• PROBLEM STATEMENT
Pick every line from the data that holds the word "Python".

• INPUT ROWS
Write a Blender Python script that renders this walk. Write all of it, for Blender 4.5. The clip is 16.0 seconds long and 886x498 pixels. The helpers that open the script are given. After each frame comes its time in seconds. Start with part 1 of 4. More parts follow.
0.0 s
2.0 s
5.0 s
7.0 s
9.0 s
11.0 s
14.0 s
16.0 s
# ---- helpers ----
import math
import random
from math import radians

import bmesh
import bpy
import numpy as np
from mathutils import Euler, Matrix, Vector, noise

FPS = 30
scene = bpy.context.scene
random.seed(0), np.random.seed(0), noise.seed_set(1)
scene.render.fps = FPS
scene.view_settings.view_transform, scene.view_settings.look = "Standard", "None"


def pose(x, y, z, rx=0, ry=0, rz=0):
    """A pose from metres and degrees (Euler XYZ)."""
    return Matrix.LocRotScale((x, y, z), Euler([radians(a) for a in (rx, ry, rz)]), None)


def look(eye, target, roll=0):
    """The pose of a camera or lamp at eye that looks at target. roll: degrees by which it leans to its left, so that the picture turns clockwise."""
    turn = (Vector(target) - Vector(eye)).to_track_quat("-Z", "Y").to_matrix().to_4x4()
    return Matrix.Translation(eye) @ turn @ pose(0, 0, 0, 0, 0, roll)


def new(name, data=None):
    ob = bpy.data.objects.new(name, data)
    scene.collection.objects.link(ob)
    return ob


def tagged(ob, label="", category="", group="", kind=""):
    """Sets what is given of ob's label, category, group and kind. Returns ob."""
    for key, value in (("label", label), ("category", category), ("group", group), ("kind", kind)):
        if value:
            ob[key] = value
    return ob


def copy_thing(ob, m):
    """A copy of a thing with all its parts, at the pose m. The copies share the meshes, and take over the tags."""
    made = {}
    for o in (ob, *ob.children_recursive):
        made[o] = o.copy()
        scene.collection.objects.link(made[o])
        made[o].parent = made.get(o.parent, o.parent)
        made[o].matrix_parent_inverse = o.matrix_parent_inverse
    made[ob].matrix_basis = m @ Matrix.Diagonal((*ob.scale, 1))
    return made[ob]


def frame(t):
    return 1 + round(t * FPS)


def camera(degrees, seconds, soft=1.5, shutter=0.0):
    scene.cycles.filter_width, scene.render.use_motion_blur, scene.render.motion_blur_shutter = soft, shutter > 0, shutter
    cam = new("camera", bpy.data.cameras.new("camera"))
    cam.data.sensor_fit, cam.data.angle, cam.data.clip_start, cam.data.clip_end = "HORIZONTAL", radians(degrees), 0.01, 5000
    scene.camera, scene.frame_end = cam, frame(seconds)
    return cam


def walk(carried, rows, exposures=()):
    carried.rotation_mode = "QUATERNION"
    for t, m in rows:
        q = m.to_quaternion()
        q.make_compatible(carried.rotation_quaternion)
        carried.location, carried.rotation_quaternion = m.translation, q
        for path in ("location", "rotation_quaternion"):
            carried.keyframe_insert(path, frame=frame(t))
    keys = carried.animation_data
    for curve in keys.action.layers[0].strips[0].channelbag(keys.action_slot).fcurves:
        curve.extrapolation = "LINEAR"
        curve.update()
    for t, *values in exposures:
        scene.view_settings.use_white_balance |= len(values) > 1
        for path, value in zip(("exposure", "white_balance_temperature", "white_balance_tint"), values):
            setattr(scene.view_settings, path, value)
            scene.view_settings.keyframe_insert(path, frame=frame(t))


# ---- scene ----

* * *

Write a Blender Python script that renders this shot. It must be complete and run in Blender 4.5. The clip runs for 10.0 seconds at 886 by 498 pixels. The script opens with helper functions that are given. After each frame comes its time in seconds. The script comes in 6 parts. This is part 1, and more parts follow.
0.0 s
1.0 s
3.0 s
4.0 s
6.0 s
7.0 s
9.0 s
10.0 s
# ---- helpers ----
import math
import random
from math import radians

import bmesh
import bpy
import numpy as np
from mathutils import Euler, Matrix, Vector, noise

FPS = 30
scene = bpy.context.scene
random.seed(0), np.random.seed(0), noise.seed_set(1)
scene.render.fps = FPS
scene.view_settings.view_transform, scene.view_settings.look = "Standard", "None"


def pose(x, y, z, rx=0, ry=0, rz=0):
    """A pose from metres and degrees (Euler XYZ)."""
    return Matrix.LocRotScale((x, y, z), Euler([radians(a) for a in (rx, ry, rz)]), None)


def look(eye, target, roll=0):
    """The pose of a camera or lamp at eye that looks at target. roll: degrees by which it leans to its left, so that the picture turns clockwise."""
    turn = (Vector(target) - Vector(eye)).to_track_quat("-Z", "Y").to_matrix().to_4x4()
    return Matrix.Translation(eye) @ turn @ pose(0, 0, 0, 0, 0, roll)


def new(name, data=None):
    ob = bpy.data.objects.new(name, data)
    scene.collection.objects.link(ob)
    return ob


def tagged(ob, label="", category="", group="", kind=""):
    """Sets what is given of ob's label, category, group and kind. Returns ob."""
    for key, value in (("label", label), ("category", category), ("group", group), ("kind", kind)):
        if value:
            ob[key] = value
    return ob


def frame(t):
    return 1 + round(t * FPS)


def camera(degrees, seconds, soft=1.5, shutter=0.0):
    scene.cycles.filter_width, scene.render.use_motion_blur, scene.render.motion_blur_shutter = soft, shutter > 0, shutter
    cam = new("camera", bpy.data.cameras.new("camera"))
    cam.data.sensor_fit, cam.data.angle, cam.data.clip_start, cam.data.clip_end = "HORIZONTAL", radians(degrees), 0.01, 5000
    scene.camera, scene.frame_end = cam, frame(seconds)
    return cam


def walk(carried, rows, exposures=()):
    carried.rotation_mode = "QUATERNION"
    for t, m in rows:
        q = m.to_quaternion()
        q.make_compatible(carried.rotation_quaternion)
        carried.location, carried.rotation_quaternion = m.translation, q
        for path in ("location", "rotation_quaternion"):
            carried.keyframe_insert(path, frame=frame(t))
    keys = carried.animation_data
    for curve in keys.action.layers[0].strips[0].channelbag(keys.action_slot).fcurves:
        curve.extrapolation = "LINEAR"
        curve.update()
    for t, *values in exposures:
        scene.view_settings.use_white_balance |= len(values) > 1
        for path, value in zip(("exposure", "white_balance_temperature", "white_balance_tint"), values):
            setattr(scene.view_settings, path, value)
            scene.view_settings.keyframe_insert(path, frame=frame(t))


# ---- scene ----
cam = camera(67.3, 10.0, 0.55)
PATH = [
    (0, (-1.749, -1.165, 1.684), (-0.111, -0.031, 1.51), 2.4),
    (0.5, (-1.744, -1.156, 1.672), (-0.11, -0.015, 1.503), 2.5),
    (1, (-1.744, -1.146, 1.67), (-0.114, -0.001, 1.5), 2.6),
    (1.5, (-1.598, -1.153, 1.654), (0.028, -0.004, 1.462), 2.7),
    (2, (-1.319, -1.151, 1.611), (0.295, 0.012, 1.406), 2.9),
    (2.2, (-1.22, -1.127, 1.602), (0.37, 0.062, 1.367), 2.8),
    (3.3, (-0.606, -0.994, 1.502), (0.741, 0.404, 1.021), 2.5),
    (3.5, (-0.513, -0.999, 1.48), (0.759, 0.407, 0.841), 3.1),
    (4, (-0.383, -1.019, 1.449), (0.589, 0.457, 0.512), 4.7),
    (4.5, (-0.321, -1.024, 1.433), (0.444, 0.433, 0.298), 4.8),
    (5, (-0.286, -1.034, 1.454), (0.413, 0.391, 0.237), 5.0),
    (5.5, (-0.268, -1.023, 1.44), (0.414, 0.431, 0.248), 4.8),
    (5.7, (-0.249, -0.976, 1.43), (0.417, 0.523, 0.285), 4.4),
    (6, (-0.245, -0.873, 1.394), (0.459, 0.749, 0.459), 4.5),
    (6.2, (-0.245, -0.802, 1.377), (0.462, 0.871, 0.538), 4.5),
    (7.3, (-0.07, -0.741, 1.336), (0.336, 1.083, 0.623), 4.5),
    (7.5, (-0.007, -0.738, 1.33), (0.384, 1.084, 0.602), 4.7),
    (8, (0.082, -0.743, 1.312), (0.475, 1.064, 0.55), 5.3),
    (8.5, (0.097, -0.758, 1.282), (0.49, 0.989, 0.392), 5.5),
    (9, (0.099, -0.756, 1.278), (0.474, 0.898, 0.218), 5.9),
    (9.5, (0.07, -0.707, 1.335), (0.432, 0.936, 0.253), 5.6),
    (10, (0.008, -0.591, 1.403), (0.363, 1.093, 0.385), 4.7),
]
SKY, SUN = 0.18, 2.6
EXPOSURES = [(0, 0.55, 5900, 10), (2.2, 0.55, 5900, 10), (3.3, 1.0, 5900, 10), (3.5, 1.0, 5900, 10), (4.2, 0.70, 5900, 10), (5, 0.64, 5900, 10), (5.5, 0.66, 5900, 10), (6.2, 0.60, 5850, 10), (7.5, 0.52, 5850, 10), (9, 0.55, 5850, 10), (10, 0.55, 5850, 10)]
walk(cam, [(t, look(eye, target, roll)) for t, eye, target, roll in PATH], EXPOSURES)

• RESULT
Write a Blender Python script that renders this walk. Write all of it, for Blender 4.5. The clip is 16.0 seconds long and 886x498 pixels. The helpers that open the script are given. After each frame comes its time in seconds. Start with part 1 of 4. More parts follow.
Write a Blender Python script that renders this shot. It must be complete and run in Blender 4.5. The clip runs for 10.0 seconds at 886 by 498 pixels. The script opens with helper functions that are given. After each frame comes its time in seconds. The script comes in 6 parts. This is part 1, and more parts follow.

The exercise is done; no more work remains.